What is "quasi-community property"?
The concept of "quasi-community property" usually comes up in the context of spouses who acquire property while living outside of California and who later move to California. The general rule is that "quasi-community property" is property that would have been considered "community property" had they acquired it while residing in California.
This area of law can become a bit complicated to understand, but the purpose of the post is to give you a basic framework.
Divorce vs. Death (Family Code vs. Probate Code)
At the outset, it's important to note that "quasi-community property" in the context of divorce is different than in the context of death of a spouse.
In the divorce context, California Family Code Section 125 states that:
“Quasi-community property” means all real or personal property, wherever situated, acquired before or after the operative date of this code in any of the following ways:
(a) By either spouse while domiciled elsewhere which would have been community property if the spouse who acquired the property had been domiciled in this state at the time of its acquisition.

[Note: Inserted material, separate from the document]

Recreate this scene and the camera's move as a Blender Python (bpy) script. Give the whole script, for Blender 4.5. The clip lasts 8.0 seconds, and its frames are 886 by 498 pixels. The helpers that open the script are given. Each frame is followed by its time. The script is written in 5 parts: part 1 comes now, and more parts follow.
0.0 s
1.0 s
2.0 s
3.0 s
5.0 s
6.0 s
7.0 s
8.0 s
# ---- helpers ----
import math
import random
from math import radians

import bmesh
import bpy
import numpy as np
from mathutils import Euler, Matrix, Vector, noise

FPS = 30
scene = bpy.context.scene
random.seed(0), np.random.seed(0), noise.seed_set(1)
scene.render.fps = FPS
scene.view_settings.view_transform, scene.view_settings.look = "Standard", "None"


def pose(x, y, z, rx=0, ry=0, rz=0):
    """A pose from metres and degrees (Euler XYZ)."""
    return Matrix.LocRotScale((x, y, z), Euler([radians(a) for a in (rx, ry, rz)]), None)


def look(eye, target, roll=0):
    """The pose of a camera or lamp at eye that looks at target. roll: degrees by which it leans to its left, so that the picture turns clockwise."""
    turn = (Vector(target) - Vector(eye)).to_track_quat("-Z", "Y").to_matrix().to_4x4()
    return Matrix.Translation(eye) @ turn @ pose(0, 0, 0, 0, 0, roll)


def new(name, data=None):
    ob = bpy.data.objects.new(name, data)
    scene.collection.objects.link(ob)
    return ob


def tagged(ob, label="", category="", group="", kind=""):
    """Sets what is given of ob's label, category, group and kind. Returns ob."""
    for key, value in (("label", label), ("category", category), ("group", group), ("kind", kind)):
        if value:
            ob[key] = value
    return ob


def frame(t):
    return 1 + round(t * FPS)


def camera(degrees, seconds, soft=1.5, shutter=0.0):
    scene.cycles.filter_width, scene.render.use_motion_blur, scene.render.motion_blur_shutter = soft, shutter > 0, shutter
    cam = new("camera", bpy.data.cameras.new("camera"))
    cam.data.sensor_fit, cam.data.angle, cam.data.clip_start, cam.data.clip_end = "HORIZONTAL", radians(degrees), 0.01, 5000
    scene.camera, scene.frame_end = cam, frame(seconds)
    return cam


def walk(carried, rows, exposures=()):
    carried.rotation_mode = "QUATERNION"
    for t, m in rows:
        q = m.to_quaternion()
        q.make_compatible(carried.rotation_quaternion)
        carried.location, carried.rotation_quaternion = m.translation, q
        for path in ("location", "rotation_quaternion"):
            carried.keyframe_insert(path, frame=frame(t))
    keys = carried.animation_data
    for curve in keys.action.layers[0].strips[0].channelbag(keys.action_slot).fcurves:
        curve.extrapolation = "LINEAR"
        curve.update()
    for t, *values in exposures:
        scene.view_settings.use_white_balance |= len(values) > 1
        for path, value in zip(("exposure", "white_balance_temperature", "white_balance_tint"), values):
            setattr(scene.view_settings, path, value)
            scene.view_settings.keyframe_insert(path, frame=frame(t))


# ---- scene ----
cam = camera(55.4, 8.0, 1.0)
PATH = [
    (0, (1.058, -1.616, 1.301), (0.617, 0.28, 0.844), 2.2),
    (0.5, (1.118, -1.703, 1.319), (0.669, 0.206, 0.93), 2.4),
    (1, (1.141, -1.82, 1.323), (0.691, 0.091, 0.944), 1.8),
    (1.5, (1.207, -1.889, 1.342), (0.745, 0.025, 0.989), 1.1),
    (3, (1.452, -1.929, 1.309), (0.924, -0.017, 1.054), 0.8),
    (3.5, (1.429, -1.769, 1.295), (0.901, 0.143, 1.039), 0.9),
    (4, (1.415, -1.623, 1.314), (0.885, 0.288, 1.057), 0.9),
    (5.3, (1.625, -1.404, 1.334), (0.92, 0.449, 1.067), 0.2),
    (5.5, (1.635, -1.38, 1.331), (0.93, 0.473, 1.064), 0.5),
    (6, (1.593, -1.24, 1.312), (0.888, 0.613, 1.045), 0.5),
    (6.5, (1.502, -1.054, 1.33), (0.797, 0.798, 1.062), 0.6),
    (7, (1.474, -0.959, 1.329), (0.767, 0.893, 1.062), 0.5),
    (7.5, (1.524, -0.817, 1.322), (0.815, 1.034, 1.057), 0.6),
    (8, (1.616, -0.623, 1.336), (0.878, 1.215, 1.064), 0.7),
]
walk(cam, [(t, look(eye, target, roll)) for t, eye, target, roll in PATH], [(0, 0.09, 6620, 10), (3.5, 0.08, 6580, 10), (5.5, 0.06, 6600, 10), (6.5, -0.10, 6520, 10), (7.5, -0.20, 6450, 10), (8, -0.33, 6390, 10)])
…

(b) In exchange for real or personal property, wherever situated, which would have been community property if the spouse who acquired the property so exchanged had been domiciled in this state at the time of its acquisition.
In the death context, California Probate Code Section 66 provides:
“Quasi-community property” means the following property, other than community property as defined in Section 28:
(a) All personal property wherever situated, and all real property situated in this state, heretofore or hereafter acquired by a decedent while domiciled elsewhere that would have been the community property of the decedent and the surviving spouse if the decedent had been domiciled in this state at the time of its acquisition.
(b) All personal property wherever situated, and all real property situated in this state, heretofore or hereafter acquired in exchange for real or personal property, wherever situated, that would have been the community property of the decedent and the surviving spouse if the decedent had been domiciled in this state at the time the property so exchanged was acquired.
The key difference involves real estate. In the divorce context, quasi-community property includes all real estate wherever it is located. In the death context, quasi-community property real estate includes only real estate within California.
Thus to understand the quasi-community property character of a certain asset, we must look at (a) where the spouse was domiciled at the time he or she acquired the property and (b) whether the property was personal property, California real estate, or non-California real estate.
Intestate Succession: Surviving Spouse's Right
Generally, quasi-community property is distributed like community property for purposes of intestate succession. However, there are some peculiarities unique to quasi-community property that are not found with typical community property.
Upon death, 1/2 of the deceased spouse's quasi-community property belongs to the surviving spouse, and the other half belonging to the deceased spouse. The same does not hold for the surviving spouse's quasi-community property. The surviving spouse's quasi-community property belongs completely to the surviving spouse. A deceased spouse has no ability to bequeath his or her interest in the surviving spouse's separate property that would be considered quasi-community property under California law.
Couples moving into California with substantial assets outside of California would be wise to consult an estate planning lawyer to understand and determine the impact of quasi-community property rules on their estate plan.